__INSTRUCTION__
Quote from the first line below through the line that contains "0.285, x0 +", both included, and leave the pictures out.

__DATA PROVIDED__
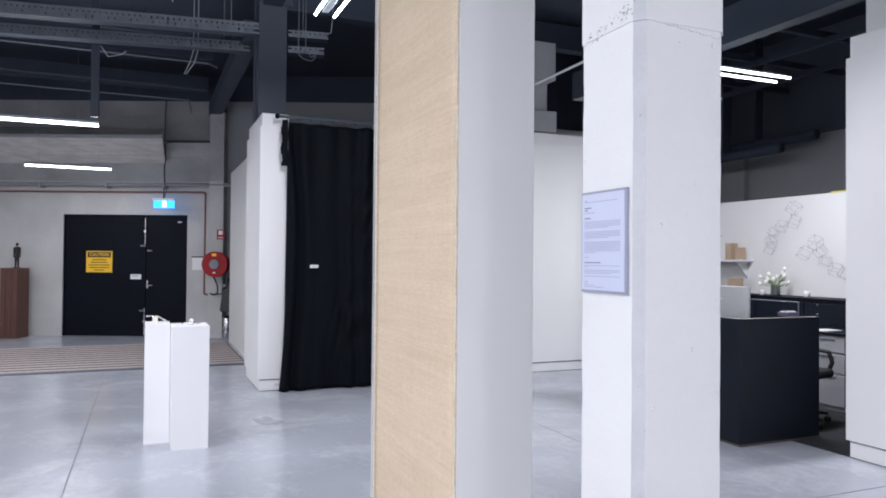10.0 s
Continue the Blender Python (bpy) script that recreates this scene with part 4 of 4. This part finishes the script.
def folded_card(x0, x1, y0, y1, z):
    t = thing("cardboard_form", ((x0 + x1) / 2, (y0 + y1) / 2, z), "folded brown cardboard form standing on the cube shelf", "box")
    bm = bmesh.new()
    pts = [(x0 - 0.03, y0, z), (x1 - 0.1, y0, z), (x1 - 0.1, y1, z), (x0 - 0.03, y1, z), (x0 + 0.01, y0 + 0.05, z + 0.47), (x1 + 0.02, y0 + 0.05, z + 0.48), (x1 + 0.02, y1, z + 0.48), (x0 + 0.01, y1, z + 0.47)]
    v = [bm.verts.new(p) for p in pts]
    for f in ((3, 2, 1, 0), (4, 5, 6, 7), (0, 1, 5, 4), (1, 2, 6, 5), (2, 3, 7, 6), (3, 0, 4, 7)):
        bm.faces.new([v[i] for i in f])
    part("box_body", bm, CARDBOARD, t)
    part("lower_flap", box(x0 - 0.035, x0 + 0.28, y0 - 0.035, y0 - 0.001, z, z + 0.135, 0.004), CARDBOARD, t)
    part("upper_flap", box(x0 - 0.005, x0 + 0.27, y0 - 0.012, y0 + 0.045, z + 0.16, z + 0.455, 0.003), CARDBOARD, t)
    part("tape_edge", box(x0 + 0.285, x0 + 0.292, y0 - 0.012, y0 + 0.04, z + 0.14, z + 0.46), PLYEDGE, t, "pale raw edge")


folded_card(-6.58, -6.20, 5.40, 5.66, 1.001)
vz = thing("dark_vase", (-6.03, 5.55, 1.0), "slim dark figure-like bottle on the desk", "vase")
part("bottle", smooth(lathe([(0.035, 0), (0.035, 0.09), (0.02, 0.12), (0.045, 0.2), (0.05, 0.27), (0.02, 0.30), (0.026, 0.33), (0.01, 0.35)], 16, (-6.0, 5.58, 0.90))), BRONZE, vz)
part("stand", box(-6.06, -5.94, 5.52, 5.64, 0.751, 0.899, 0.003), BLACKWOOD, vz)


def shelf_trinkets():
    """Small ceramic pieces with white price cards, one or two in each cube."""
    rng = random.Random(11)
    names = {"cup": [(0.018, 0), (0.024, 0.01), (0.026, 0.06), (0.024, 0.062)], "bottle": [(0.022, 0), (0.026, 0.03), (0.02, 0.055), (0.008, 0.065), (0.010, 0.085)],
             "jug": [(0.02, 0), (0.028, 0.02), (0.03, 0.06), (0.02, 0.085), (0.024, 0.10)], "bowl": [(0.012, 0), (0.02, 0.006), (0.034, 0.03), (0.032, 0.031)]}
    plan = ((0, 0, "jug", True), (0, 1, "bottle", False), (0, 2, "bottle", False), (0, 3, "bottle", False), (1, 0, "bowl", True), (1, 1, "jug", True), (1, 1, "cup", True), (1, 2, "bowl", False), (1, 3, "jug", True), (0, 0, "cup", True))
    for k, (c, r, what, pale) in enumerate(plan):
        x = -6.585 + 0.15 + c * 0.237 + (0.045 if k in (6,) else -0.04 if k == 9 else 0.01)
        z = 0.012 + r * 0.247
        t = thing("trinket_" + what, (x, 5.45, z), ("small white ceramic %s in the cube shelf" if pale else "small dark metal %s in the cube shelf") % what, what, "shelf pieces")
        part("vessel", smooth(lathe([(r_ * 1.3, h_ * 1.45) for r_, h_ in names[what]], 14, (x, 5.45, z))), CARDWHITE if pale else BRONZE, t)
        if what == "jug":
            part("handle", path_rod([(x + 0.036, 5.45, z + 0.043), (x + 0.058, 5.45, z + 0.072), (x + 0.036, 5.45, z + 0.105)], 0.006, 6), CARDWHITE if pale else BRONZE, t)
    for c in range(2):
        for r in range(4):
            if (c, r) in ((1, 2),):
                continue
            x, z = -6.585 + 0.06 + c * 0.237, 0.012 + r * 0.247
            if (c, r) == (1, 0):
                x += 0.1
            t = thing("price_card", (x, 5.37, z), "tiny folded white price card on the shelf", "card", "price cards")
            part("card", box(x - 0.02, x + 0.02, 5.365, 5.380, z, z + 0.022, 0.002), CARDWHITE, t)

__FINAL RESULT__
10.0 s
Continue the Blender Python (bpy) script that recreates this scene with part 4 of 4. This part finishes the script.
def folded_card(x0, x1, y0, y1, z):
    t = thing("cardboard_form", ((x0 + x1) / 2, (y0 + y1) / 2, z), "folded brown cardboard form standing on the cube shelf", "box")
    bm = bmesh.new()
    pts = [(x0 - 0.03, y0, z), (x1 - 0.1, y0, z), (x1 - 0.1, y1, z), (x0 - 0.03, y1, z), (x0 + 0.01, y0 + 0.05, z + 0.47), (x1 + 0.02, y0 + 0.05, z + 0.48), (x1 + 0.02, y1, z + 0.48), (x0 + 0.01, y1, z + 0.47)]
    v = [bm.verts.new(p) for p in pts]
    for f in ((3, 2, 1, 0), (4, 5, 6, 7), (0, 1, 5, 4), (1, 2, 6, 5), (2, 3, 7, 6), (3, 0, 4, 7)):
        bm.faces.new([v[i] for i in f])
    part("box_body", bm, CARDBOARD, t)
    part("lower_flap", box(x0 - 0.035, x0 + 0.28, y0 - 0.035, y0 - 0.001, z, z + 0.135, 0.004), CARDBOARD, t)
    part("upper_flap", box(x0 - 0.005, x0 + 0.27, y0 - 0.012, y0 + 0.045, z + 0.16, z + 0.455, 0.003), CARDBOARD, t)
    part("tape_edge", box(x0 + 0.285, x0 + 0.292, y0 - 0.012, y0 + 0.04, z + 0.14, z + 0.46), PLYEDGE, t, "pale raw edge")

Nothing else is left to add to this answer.